Corrían malos años aquellos primeros de mi magisterio. Mi residencia, una habitación en casa de vecinos. Permanecí en ella un curso, pero jamás podré olvidar a María.
Ella, pequeñita, silenciosa, trabajadora, pareja del dueño de aquella
fría, incómoda y destartalada vivienda, con cuatro hijos pequeños, de sol a
sol, prestaba servicio a todos: limpieza, cocina, ropas… Y en sus labios siempre una palabra amable,
una sonrisa, un gesto humilde.
No obstante en su rostro azulado podía
adivinarse el sabor de muchas lágrimas calladas, de muchos miedos soportados,
de una inmensa marea de interrogantes que le reventaban el alma sin respuestas.
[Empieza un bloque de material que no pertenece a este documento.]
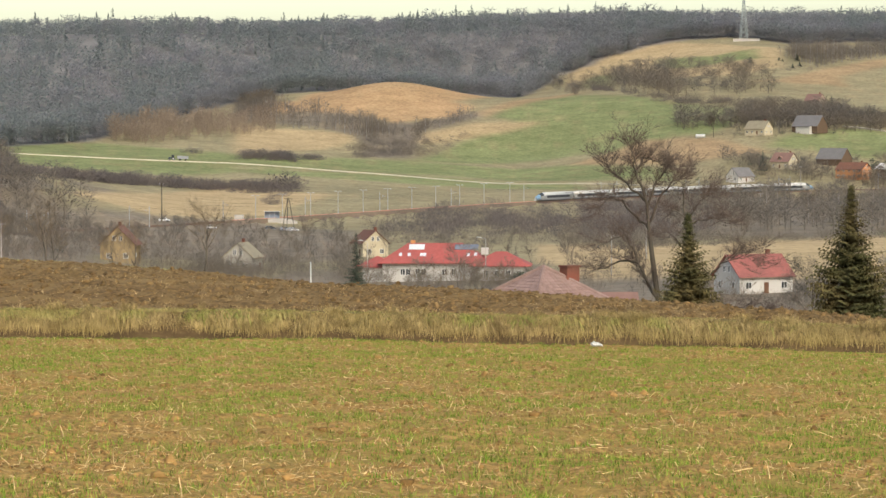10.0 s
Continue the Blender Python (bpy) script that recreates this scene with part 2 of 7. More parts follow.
def field_mat():
    """The cover's colour, haze included, broken up by fine and broad growth."""
    m = bpy.data.materials.new("far_fields")
    m.use_nodes = True
    n, l = m.node_tree.nodes, m.node_tree.links
    b = n["Principled BSDF"]
    b.inputs["Roughness"].default_value, b.inputs["Specular IOR Level"].default_value = 0.9, 0.03
    at = n.new("ShaderNodeAttribute")
    at.attribute_name = "cover"
    out = at.outputs["Color"]
    for scale, low, high in ((0.45, 0.80, 1.2), (0.07, 0.86, 1.14), (0.012, 0.9, 1.1)):
        tx, rg, mx = n.new("ShaderNodeTexNoise"), n.new("ShaderNodeMapRange"), n.new("ShaderNodeMixRGB")
        tx.inputs["Scale"].default_value, tx.inputs["Detail"].default_value = scale, 5.0
        l.new(n.new("ShaderNodeNewGeometry").outputs["Position"], tx.inputs["Vector"])
        rg.inputs["From Min"].default_value, rg.inputs["From Max"].default_value = 0.32, 0.68
        rg.inputs["To Min"].default_value, rg.inputs["To Max"].default_value = low, high
        l.new(tx.outputs["Fac"], rg.inputs["Value"])
        mx.blend_type, mx.inputs[0].default_value = "MULTIPLY", 1.0
        l.new(out, mx.inputs[1])
        l.new(rg.outputs[0], mx.inputs[2])
        out = mx.outputs[0]
    l.new(out, b.inputs["Base Color"])
    return m


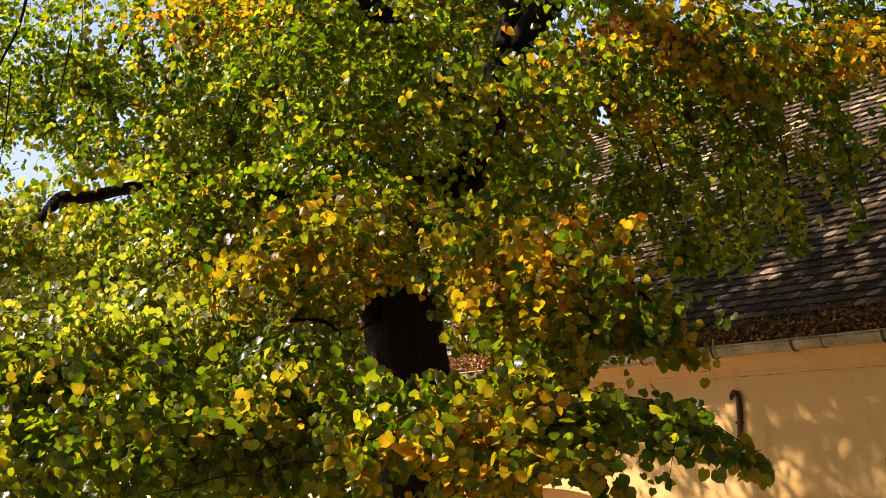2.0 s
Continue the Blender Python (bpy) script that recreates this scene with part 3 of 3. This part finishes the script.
def zone(seed, lo, hi, count, kinds, size=0.07, leaves=20, length=0.55, droop=0.9, up=0.45, toward=0.0, sunward=0.0, flip=0.55, flat=0.07, fine=True, glow=0.7, lit=None):
    """Leafy clumps spread through a part of the crown; each clump is a shelf of sprays that head outwards and droop."""
    rng = np.random.default_rng(seed)
    lo, hi = np.array(lo), np.array(hi)
    left = count
    DETAIL[0] = FINE if fine else COARSE
    while left > 0:
        m = min(left, int(rng.integers(5, 10)))
        left -= m
        c = rng.uniform(lo, hi)
        out = np.array([c[0] - AXIS[0], c[1] - AXIS[1], 0.0])
        out = unit(out + rng.normal(0, 0.35, 3) * max(0.5, np.linalg.norm(out)) * np.array([1, 1, 0]))
        face = out * 0.7 + np.array([0, -toward, up]) - sunward * np.array(tuple(SUN_TRAVEL)) + rng.normal(0, 0.25, 3)
        head = out + np.array([0, 0, rng.uniform(-0.25, 0.35)])
        tilt = flip
        if rng.random() < glow:
            face, tilt = (SUNNY if lit is None else lit) + rng.normal(0, 0.28, 3), 0.0
        hue = [(kinds[rng.choice(len(kinds), p=[w for _, w in kinds])][0], 1.0)]
        for _ in range(m):
            p = c + rng.normal(0, 1, 3) * np.array([0.20, 0.20, flat])
            h = unit(head + rng.normal(0, 0.4, 3) * np.array([1, 1, 0.4]))
            f = unit(face + rng.normal(0, 0.15, 3))
            k = hue if rng.random() < 0.75 else kinds
            spray(rng, p - h * length * 0.5, h, length * rng.uniform(0.7, 1.25), leaves, k, size, f, droop, None, tilt)


def bough(seed, points, count, kinds, size=0.07, leaves=16, length=0.38, spread=0.12, droop=1.2, r=0.008, keep=None, up=0.3):
    """A long branch whose sprays hang along it."""
    rng = np.random.default_rng(seed)
    line = catmull(points, 8)
    tube(TWIGS, line, (r, r * 0.3), 5, 0.0, False)
    arr = np.array([tuple(v) for v in line])
    for k in range(count):
        f = rng.uniform(0.08, 1.0) ** 1.15 * (len(arr) - 1)
        i = min(int(f), len(arr) - 2)
        p = arr[i] + (arr[i + 1] - arr[i]) * (f - i)
        d = unit(arr[i + 1] - arr[i])
        side = unit(rng.normal(0, 1, 3)) * spread
        out = unit(np.array([p[0] - AXIS[0], p[1] - AXIS[1], 0.0]))
        head = unit(d * 0.8 + side * 4 + np.array([0, 0, -0.15]))
        face = unit(out * 0.5 + np.array([0, -0.5, up]) + rng.normal(0, 0.25, 3))
        spray(rng, p, head, length * rng.uniform(0.6, 1.2), leaves, kinds, size, face, droop, keep)


G0 = [(GREEN, 0.97), (TURNING, 0.03)]
G1 = [(GREEN, 0.80), (TURNING, 0.20)]
G2 = [(GREEN, 0.45), (TURNING, 0.55)]
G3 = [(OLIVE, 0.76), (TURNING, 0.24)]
T1 = [(TURNING, 0.93), (GOLDEN, 0.07)]
Y2 = [(TURNING, 0.72), (GOLDEN, 0.28)]
Y1 = [(GOLDEN, 0.5), (TURNING, 0.5)]
O1 = [(GOLDEN, 0.7), (GREEN, 0.3)]
A1 = [(YELLOW, 1.0)]
R1 = [(GOLDEN, 0.6), (DRY, 0.4)]
# mixes below carry leaves with sunlight painted into their colour
H1 = [(GREEN, 0.82), (SUNLIT_LEAF, 0.10), (TURNING, 0.08)]
L1 = [(SUNLIT_LEAF, 0.75), (GREEN, 0.15), (TURNING, 0.10)]
L2 = [(SUNLIT_LEAF, 0.45), (GREEN, 0.40), (TURNING, 0.15)]

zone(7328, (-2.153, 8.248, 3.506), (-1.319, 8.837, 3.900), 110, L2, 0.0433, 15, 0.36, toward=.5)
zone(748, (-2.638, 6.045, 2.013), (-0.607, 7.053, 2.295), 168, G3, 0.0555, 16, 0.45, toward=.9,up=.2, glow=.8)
zone(9681, (-2.699, 6.315, 2.274), (-0.621, 7.016, 2.507), 112, G3, 0.0555, 16, 0.45, toward=.9,up=.2, glow=.85, lit=GRAZED)
zone(6133, (-0.661, 6.052, 1.920), (-0.390, 7.061, 2.295), 53, T1, 0.0555, 16, 0.378, toward=.9,up=.25, glow=.75)
zone(7653, (-0.251, 6.045, 2.000), (0.176, 6.851, 2.316), 87, Y1, 0.0555, 16, 0.36, toward=.9,up=.25, glow=.75)
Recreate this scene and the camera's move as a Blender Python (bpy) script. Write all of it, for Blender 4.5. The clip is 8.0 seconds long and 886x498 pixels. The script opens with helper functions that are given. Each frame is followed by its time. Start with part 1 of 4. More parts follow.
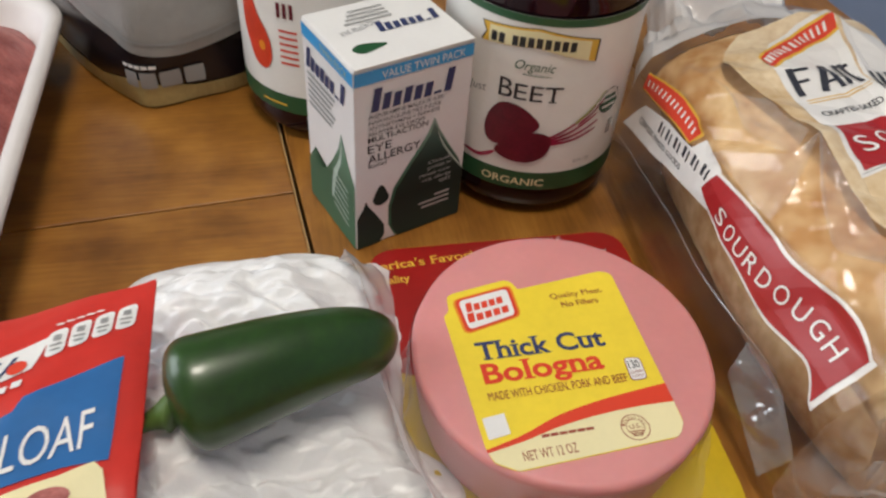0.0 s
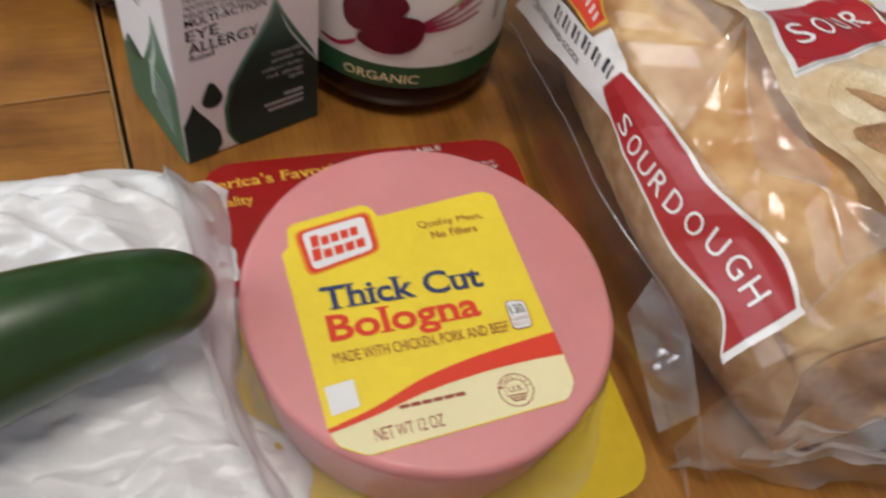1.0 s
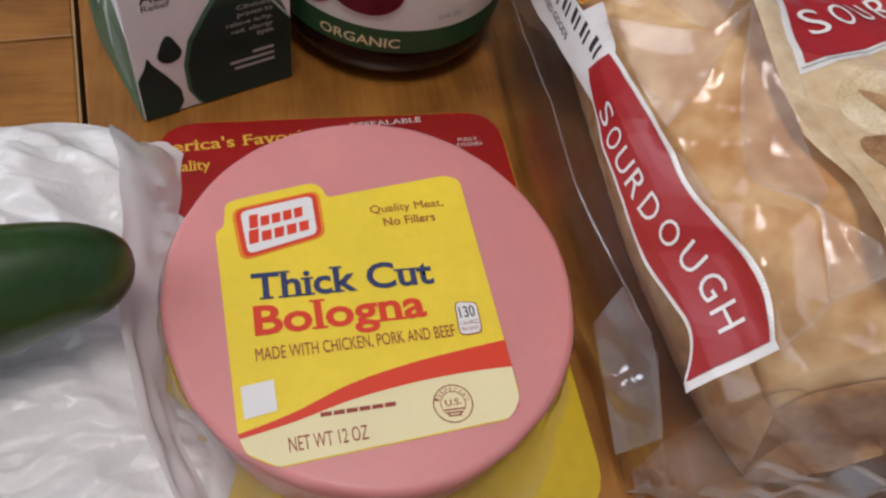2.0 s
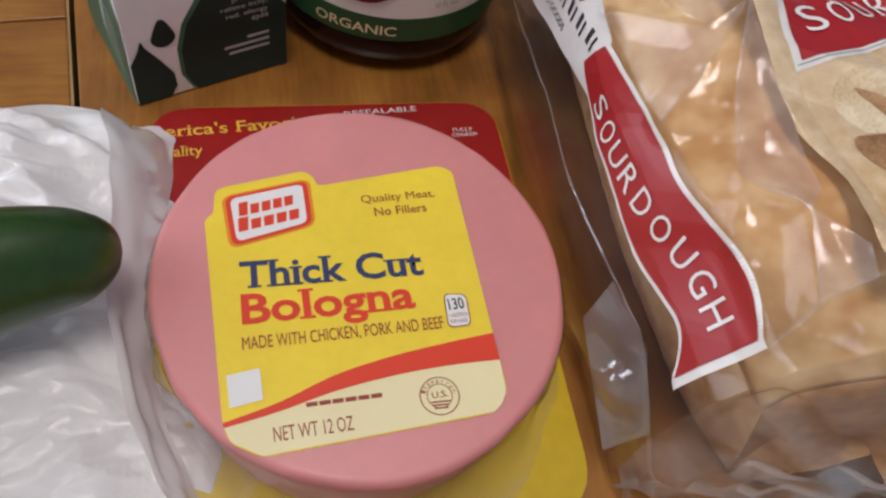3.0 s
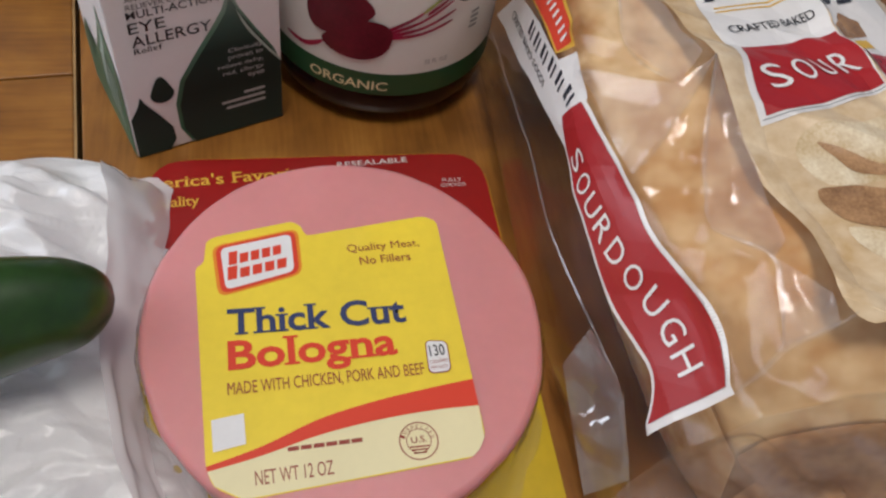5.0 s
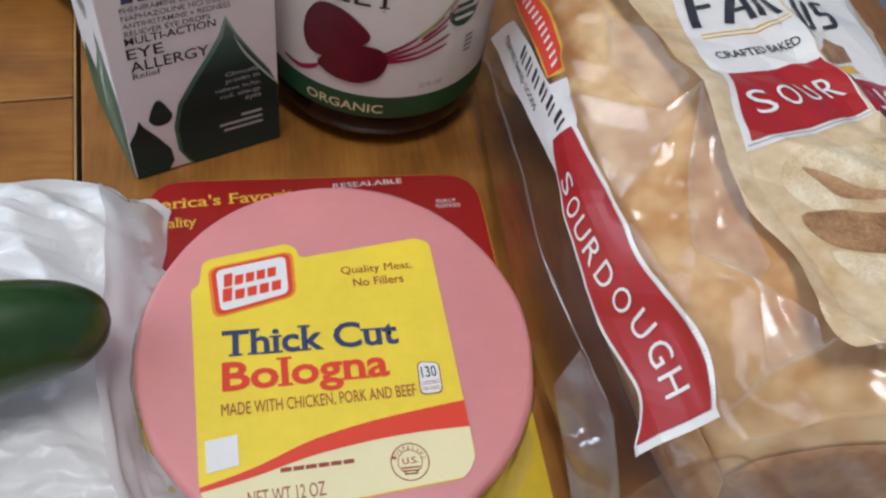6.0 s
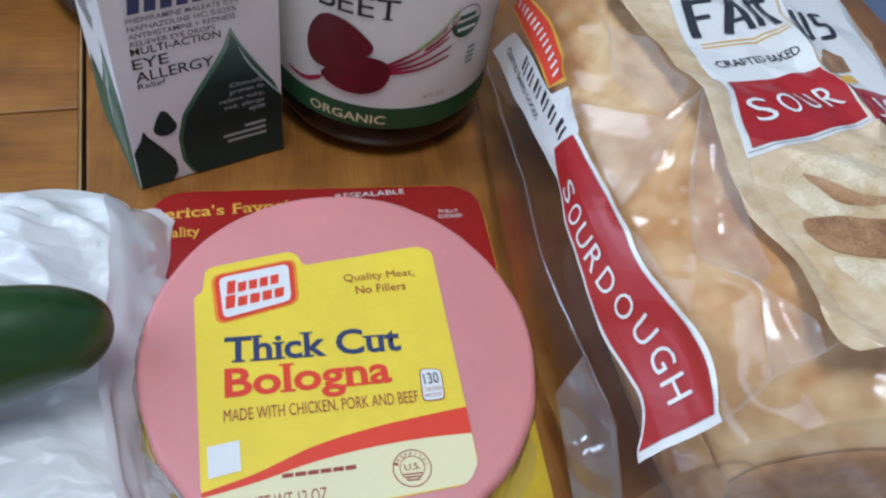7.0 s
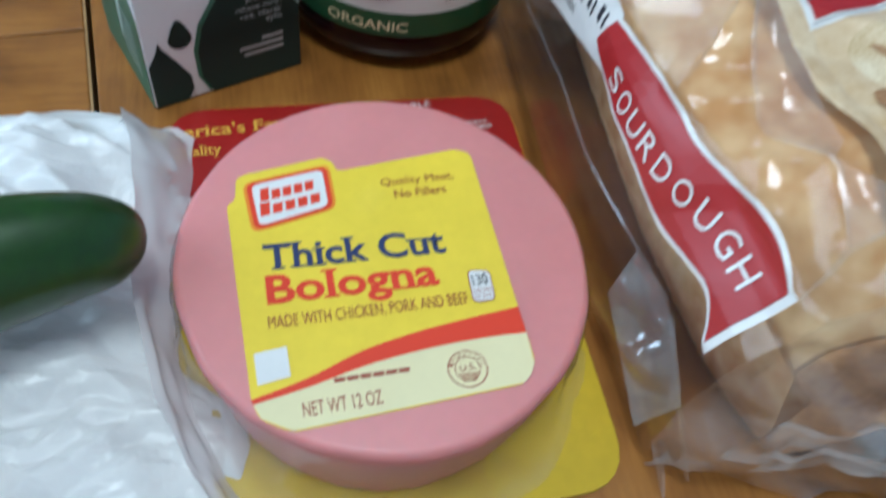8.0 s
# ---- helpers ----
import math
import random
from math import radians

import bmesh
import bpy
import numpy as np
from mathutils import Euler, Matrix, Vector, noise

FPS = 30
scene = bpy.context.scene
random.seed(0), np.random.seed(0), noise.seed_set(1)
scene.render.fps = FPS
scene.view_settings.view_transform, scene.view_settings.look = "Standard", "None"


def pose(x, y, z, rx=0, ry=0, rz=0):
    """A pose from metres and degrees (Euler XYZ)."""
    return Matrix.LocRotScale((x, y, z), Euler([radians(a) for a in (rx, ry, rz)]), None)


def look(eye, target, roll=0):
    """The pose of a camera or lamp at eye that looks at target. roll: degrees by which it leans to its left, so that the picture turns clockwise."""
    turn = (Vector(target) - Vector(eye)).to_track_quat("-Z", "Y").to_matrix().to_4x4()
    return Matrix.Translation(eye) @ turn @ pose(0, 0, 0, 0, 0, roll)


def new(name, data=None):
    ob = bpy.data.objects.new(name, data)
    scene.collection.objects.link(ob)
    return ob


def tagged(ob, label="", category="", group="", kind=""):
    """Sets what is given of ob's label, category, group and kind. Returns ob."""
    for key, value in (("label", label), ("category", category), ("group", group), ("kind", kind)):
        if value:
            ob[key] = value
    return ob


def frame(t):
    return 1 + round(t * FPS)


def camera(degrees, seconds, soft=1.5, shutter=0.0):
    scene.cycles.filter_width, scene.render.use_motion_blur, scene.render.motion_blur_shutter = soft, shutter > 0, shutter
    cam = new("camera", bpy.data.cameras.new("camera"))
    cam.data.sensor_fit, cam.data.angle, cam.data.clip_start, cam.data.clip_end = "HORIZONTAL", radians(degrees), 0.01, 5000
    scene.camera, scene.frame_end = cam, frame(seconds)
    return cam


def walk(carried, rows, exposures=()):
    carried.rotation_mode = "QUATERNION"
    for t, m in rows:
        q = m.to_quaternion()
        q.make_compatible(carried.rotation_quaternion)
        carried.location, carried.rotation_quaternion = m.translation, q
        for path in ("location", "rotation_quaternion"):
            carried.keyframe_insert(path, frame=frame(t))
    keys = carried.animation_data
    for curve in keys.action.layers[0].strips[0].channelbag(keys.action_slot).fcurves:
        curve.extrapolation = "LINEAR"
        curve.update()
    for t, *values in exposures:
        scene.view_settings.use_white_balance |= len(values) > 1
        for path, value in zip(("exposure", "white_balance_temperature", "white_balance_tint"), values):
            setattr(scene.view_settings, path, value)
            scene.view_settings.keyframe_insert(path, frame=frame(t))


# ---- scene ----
import functools

cam = camera(58.8, 8.0, 2.4, 0.4)
# seconds, eye, yaw, pitch and lean
ROWS = [
    (0, -0.0880, -0.1554, 0.2600, -14.16, -44.83, 5.11),
    (0.2, -0.0825, -0.1420, 0.2543, -13.89, -45.91, 5.07),
    (0.5, -0.0818, -0.1247, 0.2475, -19.17, -46.31, 9.37),
    (1, -0.0555, -0.1134, 0.2243, -25.36, -51.48, 12.75),
    (1.5, -0.0268, -0.0960, 0.2201, -22.21, -54.99, 12.42),
    (1.7, -0.0267, -0.0978, 0.2179, -22.44, -55.12, 13.46),
    (2.8, -0.0249, -0.0974, 0.2163, -23.08, -56.30, 15.96),
    (3, -0.0239, -0.0968, 0.2168, -23.19, -56.26, 16.06),
    (3.5, -0.0195, -0.0987, 0.2204, -22.53, -56.10, 15.63),
    (4, -0.0170, -0.1003, 0.2211, -21.58, -55.14, 14.80),
    (4.5, -0.0173, -0.1002, 0.2244, -20.94, -54.31, 13.93),
    (4.7, -0.0175, -0.1004, 0.2242, -20.71, -53.86, 13.82),
    (5.8, -0.0165, -0.1016, 0.2276, -19.93, -52.64, 13.56),
    (6, -0.0154, -0.1012, 0.2288, -19.80, -52.41, 13.27),
    (6.5, -0.0164, -0.0999, 0.2295, -19.68, -51.71, 13.13),
    (7, -0.0158, -0.1043, 0.2275, -19.07, -51.11, 12.73),
    (7.5, -0.0188, -0.1075, 0.2308, -19.58, -51.00, 11.03),
    (8, -0.0275, -0.1086, 0.2082, -20.64, -54.14, 11.81),
]
# seconds, stops, kelvin, tint: the film's camera turns cooler towards the end
EXPOSURES = [(0.0, -0.08, 6350, 8), (0.5, -0.18, 6350, 10), (1.0, -0.14, 6150, 9), (1.5, -0.29, 6050, 13), (3.0, -0.28, 6000, 14), (4.5, -0.29, 6050, 13),
             (6.0, -0.12, 5580, 8), (6.5, -0.04, 5250, 7), (7.0, -0.04, 4930, 4), (7.5, -0.02, 4800, 1), (8.0, -0.03, 4850, -4)]
walk(cam, [(t, pose(x, y, z, 90 + pitch, 0, yaw) @ pose(0, 0, 0, 0, 0, lean)) for t, x, y, z, yaw, pitch, lean in ROWS], EXPOSURES)

# ---- light ----
scene.view_settings.exposure = 0.0
world = bpy.data.worlds.new("sky")
scene.world = world
world.use_nodes = True
sky = world.node_tree.nodes.new("ShaderNodeTexSky")
sky.sky_type, sky.sun_disc, sky.sun_elevation, sky.sun_rotation = "NISHITA", False, radians(35), radians(-70)
world.node_tree.links.new(sky.outputs[0], world.node_tree.nodes["Background"].inputs[0])
world.node_tree.nodes["Background"].inputs[1].default_value = 0.08


def area_lamp(name, m, w, h, watts, color):
    data = bpy.data.lights.new(name, "AREA")
    data.shape, data.size, data.size_y, data.energy, data.color = "RECTANGLE", w, h, watts, color
    lamp = new(name, data)
    lamp.matrix_world = m
    return lamp


area_lamp("window_daylight", look((-1.72, 0.55, 0.80), (0, 0.05, 0)), 1.2, 1.2, 21, (0.92, 0.96, 1.0))
area_lamp("ceiling_lamp_light", look((-0.10, -0.20, 1.60), (-0.10, -0.20, 0)), 0.38, 0.38, 13.5, (1.0, 0.90, 0.78))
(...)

Una noche y otra, yo la escuchaba, a través
de las paredes, suplicando, llorando… ¡No me pegues, no me pegues! Y escuchaba
golpes acompañados de voces brutales de
aquel hombre que, celoso y medio borracho, la agredía, la humillaba, la
maltrataba.
Recuerdo que, me tapaba la cabeza con
aquellas sábanas de lienzo moreno, como si me protegieran de tamaña barbarie, pero mis noches se tornaban
horas de insomnio en las que mi corazón
estallaba en fuertes latidos de rabia, impotencia… dolor.
Yo casi una niña sin recursos, denuncié,
pero todo fueron oídos sordos. ¡Maldita sea! Corrían otros tiempos.